Em setembro de 1913, o mundo do golfe — esporte historicamente associado à aristocracia — foi sacudido por um nome até então desconhecido. Francis Ouimet, jovem de origem humilde, desafiou e derrotou os maiores nomes do golfe mundial no U.S. Open daquele ano, disputado no Country Club de Brookline, em Massachusetts. A vitória não apenas cravou seu nome na história do esporte, mas também transformou para sempre a imagem de quem podia — e devia — ocupar aquele campo verde tão cuidadosamente cercado.
Recontado no filme “O Melhor Jogo da História”, dirigido por Bill Paxton e estrelado por Shia LaBeouf, o feito de Ouimet vai além de uma simples narrativa esportiva. É um manifesto silencioso sobre mobilidade social, talento não reconhecido e a quebra de barreiras que, embora invisíveis, moldam o acesso a oportunidades em muitas esferas da sociedade.
Um jogo que nunca foi só um jogo
No início do século XX, o golfe nos Estados Unidos era mais do que um esporte: era um símbolo de status. Os campos pertenciam a clubes privados, frequentados por banqueiros, industriais e aristocratas britânicos. Nesse cenário, Francis Ouimet, filho de imigrantes franceses e morador de um bairro operário de Boston, parecia tudo menos um candidato a campeão.
Trabalhando como caddie desde criança para complementar a renda da família, Ouimet tinha talento, disciplina e um desejo genuíno de competir. Mas o simples fato de almejar um lugar entre os profissionais era visto como insensato — inclusive por seu próprio pai. Sua inscrição no torneio representava uma afronta às normas tácitas de um sistema esportivo segregado por classe social.

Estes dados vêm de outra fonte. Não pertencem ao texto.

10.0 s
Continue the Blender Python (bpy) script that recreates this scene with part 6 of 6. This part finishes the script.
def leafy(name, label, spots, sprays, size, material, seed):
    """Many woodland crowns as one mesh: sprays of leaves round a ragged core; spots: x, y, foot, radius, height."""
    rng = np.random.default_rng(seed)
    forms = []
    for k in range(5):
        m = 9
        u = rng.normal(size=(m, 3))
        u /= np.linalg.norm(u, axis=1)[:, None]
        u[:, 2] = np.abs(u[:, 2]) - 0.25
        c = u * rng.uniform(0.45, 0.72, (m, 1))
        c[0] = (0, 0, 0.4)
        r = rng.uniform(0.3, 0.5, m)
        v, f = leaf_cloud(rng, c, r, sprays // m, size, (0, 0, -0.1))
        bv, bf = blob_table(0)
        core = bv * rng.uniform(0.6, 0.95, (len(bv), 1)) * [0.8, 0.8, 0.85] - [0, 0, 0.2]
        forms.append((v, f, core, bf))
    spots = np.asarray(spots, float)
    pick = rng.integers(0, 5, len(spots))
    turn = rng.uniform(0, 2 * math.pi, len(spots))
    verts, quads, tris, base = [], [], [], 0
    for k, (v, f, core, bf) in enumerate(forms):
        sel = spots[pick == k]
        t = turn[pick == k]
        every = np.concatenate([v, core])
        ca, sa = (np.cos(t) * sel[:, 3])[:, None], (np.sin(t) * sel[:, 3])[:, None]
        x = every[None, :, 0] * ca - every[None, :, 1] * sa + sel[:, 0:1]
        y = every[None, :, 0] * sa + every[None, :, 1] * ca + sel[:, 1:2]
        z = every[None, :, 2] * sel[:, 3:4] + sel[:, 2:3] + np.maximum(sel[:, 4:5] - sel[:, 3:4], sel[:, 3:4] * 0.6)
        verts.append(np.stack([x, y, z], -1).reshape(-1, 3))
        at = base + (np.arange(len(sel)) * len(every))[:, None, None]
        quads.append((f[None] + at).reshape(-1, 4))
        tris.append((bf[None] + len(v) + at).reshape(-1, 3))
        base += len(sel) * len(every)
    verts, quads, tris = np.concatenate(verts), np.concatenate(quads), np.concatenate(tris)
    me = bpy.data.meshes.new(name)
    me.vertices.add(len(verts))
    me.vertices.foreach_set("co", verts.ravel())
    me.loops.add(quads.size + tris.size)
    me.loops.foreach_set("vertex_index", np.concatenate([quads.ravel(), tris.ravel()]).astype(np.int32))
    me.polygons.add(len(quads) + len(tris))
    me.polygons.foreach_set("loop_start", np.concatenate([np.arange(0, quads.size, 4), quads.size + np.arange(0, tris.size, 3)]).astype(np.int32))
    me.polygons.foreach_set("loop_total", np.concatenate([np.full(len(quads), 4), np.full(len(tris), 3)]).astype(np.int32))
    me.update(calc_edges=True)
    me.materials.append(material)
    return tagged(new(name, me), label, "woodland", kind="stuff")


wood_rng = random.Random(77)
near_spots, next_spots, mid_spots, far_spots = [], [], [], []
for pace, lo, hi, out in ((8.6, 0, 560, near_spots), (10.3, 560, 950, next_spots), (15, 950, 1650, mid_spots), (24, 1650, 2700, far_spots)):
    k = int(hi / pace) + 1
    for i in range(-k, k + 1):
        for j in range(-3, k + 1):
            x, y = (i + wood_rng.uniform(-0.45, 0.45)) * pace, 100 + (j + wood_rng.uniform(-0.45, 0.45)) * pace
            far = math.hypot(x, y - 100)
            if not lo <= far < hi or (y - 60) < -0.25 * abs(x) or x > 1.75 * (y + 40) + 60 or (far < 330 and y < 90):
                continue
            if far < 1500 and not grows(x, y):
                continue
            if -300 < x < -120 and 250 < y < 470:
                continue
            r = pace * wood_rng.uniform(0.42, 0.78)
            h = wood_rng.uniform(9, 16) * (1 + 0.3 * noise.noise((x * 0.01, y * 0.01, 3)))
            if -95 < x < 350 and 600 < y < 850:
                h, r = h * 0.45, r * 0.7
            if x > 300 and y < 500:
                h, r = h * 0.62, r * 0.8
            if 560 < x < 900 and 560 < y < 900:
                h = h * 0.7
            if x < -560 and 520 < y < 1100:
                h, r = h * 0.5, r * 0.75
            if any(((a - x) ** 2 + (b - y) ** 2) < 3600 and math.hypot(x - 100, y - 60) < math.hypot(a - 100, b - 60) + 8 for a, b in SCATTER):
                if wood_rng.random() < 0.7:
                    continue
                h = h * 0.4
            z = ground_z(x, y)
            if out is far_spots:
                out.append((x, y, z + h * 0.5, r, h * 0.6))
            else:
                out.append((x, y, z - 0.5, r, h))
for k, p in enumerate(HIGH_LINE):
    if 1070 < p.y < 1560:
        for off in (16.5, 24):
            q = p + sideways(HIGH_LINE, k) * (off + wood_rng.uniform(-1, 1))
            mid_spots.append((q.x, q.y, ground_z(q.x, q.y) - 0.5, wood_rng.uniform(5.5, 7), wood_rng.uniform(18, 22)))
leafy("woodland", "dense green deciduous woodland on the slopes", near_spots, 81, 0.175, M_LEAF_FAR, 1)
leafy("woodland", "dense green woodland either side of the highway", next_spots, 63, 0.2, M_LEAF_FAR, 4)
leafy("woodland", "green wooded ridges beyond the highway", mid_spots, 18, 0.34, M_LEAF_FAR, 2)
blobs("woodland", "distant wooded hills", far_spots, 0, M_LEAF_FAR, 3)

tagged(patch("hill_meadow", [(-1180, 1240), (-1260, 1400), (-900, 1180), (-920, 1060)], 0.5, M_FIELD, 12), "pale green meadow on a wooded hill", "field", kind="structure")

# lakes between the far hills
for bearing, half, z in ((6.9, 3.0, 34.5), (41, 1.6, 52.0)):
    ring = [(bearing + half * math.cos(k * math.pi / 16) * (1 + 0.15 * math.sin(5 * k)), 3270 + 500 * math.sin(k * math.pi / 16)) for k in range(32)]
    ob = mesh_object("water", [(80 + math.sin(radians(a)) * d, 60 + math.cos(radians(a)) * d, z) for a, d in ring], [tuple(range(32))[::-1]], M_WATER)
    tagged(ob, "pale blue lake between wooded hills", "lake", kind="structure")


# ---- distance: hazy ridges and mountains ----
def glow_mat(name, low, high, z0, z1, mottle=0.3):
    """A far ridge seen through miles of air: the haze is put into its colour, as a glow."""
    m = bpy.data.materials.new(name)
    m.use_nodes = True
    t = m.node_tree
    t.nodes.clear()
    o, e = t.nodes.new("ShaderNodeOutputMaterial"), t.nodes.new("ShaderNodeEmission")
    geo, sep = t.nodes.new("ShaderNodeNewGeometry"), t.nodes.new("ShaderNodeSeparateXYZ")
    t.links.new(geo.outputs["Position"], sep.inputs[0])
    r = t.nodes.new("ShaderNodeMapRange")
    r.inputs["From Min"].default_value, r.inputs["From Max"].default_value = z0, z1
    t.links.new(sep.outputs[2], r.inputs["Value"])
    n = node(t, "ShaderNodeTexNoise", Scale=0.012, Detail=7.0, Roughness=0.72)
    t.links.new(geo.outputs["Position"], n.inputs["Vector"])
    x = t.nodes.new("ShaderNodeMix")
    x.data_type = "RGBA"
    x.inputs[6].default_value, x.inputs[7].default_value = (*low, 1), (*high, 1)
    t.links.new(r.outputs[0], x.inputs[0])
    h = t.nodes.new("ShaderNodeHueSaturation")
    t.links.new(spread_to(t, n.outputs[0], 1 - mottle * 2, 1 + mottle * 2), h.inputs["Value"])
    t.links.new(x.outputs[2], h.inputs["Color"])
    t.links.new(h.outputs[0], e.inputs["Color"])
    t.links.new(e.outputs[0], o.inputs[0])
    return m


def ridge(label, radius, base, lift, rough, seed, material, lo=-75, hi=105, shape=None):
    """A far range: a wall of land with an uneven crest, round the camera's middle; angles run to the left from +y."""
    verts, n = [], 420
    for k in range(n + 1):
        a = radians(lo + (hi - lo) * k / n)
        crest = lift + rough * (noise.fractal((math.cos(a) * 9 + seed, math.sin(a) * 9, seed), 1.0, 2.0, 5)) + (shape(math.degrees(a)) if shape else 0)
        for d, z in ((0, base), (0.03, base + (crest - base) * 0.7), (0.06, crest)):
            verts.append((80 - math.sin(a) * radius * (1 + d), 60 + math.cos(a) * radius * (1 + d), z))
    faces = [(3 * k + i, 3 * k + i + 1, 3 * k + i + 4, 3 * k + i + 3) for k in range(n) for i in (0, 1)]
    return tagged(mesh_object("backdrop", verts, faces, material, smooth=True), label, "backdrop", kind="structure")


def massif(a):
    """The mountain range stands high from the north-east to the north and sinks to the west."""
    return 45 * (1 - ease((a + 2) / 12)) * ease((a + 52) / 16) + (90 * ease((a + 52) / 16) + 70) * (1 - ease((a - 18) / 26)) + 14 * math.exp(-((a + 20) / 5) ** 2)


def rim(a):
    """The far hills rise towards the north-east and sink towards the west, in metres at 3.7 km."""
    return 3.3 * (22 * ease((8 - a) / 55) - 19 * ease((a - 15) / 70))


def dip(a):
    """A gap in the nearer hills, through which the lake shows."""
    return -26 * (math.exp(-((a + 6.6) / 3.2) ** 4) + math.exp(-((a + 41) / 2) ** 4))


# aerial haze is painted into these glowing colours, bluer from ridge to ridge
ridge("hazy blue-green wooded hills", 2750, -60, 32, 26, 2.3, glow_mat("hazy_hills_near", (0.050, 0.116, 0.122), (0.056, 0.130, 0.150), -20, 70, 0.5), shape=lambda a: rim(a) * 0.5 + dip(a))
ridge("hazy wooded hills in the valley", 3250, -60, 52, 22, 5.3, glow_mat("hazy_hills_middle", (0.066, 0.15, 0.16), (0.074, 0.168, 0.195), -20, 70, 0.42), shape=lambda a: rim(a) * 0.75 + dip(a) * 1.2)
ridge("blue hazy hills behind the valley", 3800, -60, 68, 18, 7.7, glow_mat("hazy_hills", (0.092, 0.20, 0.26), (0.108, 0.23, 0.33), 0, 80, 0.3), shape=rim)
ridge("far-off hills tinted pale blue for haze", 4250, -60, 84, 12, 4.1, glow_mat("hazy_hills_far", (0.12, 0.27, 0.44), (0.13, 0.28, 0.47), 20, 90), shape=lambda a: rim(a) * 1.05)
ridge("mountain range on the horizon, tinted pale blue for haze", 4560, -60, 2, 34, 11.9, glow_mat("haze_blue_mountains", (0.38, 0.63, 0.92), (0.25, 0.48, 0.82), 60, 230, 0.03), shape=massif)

Coragem e precisão: as tacadas que ecoaram no tempo
Aos 20 anos e acompanhado por um caddie de apenas 10, Ouimet encarou e superou dois dos maiores nomes do golfe britânico: Harry Vardon e Ted Ray. Não foi apenas uma vitória esportiva — foi um gesto simbólico. O triunfo do amador de classe operária tornou-se uma espécie de “golfe para todos”, incentivando jovens de diferentes origens a sonhar com os fairways e greens antes inacessíveis.
Mais do que derrubar adversários no campo, Ouimet desafiou uma estrutura que delimitava onde cada um podia estar, com base em sua origem. Com uma tacada precisa, ele abriu brechas num muro invisível de privilégios e mostrou que talento e dedicação podem florescer fora dos círculos tradicionais.
Entre bastidores e bastões: quem pode pertencer?
O longa-metragem, lançado em 2005 pela Disney, não suaviza as tensões sociais da época. Pelo contrário: explora os olhares desconfiados dos dirigentes do clube, os obstáculos impostos ao protagonista e o impacto da sua vitória na mentalidade coletiva. Ao mesmo tempo, retrata com sensibilidade a relação entre Francis e o pequeno Eddie Lowery, seu caddie, num paralelo entre juventude e resiliência que atravessa gerações.
Os bastidores do golfe revelam uma metáfora potente: quem decide quem pertence? Quantos talentos ficam à margem por falta de acesso, incentivo ou representação? E como o esporte — muitas vezes elitizado — pode se tornar ponte, e não barreira, para a inclusão?
Mais do que inspiração: um legado de transformação
O feito de Ouimet não apenas aumentou a popularidade do golfe entre os norte-americanos — também pressionou por mudanças nas políticas de acesso ao esporte. Décadas depois, projetos juvenis, programas escolares e bolsas para atletas de base ainda ecoam aquele momento em que um jovem sem pedigree derrotou a tradição à força de talento e coragem.
E se o mundo mudou desde 1913, os desafios persistem. Em diversos países, a participação de jovens em esportes com altos custos de entrada, como o golfe, ainda esbarra em barreiras econômicas e culturais. Mas o exemplo de Ouimet continua a inspirar: o campo pode — e deve — ser nivelado pelo esforço, não pela herança.
Quando o esporte ensina a sonhar mais alto
Ao final de “O Melhor Jogo da História”, o espectador não se depara apenas com a trajetória de um campeão improvável, mas com um convite à reflexão: quantos “Ouimets” existem hoje, esperando apenas uma chance para mostrar do que são capazes?
A tacada certeira de 1913 atravessou o tempo e permanece relevante. Porque, às vezes, tudo o que é preciso para mudar o jogo é alguém que ouse sonhar — mesmo quando o campo não foi feito para ele.